> _RAW DATA_

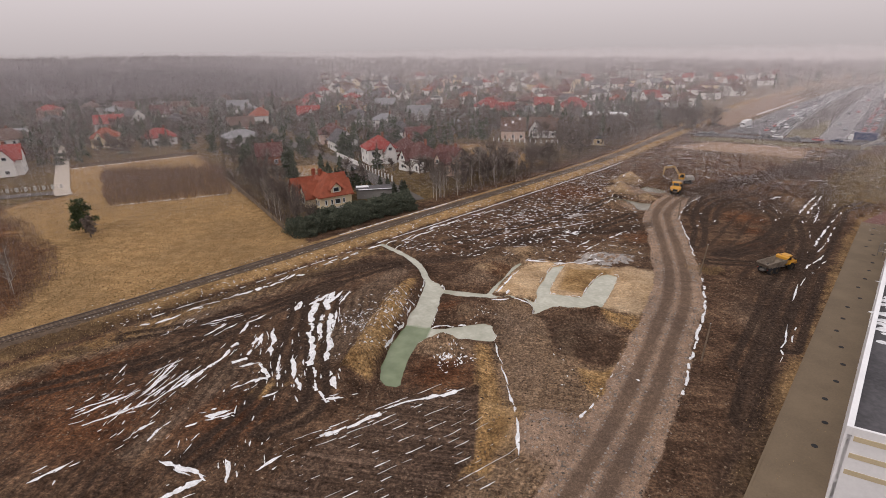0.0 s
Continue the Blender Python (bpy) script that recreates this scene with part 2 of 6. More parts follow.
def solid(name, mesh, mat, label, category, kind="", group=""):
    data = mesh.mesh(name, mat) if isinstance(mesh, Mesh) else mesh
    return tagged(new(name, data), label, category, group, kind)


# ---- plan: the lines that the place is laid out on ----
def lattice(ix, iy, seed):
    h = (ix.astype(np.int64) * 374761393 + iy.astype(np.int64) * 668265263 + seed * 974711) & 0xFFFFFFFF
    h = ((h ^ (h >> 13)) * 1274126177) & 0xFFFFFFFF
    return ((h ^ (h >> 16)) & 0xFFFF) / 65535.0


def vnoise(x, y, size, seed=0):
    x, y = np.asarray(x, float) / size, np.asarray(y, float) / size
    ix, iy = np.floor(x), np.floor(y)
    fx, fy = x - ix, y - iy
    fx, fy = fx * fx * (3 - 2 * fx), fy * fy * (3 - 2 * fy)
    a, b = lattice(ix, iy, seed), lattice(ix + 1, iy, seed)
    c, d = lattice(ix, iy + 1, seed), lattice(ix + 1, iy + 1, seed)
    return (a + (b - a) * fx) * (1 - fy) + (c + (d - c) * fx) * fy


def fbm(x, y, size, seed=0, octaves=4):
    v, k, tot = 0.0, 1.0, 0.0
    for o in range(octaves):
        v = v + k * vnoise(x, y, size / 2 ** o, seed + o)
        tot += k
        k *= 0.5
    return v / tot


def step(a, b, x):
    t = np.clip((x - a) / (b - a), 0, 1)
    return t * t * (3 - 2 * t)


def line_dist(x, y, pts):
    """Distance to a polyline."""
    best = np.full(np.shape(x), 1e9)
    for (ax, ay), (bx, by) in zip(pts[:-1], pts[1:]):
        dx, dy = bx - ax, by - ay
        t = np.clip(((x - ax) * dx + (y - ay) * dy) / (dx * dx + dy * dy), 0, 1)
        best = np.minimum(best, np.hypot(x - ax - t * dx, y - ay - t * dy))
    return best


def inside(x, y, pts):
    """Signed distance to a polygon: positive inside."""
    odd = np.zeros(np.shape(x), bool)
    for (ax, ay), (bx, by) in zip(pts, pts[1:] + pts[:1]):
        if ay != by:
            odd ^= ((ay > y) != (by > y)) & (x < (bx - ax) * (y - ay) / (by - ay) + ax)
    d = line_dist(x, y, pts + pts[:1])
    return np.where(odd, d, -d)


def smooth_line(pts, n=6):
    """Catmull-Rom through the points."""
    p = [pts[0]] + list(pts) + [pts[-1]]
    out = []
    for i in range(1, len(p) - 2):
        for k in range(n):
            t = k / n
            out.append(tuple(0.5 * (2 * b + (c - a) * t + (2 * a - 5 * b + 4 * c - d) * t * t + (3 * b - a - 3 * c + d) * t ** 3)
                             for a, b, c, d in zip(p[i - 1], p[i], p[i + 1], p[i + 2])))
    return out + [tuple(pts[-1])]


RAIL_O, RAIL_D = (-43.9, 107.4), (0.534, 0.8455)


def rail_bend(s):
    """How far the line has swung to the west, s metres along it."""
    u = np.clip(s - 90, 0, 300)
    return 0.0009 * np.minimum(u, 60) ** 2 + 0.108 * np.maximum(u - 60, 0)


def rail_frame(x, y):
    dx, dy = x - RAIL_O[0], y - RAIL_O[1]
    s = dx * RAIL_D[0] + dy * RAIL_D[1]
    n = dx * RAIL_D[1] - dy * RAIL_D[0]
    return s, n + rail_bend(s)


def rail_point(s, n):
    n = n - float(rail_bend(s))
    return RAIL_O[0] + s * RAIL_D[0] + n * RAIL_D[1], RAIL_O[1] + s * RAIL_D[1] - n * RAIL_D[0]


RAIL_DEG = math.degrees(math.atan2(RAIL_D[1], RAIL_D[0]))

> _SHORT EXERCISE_
Among the lines above, how many contain the string "that"? State the number alone.

> _OUTPUT OF THE TASK_
2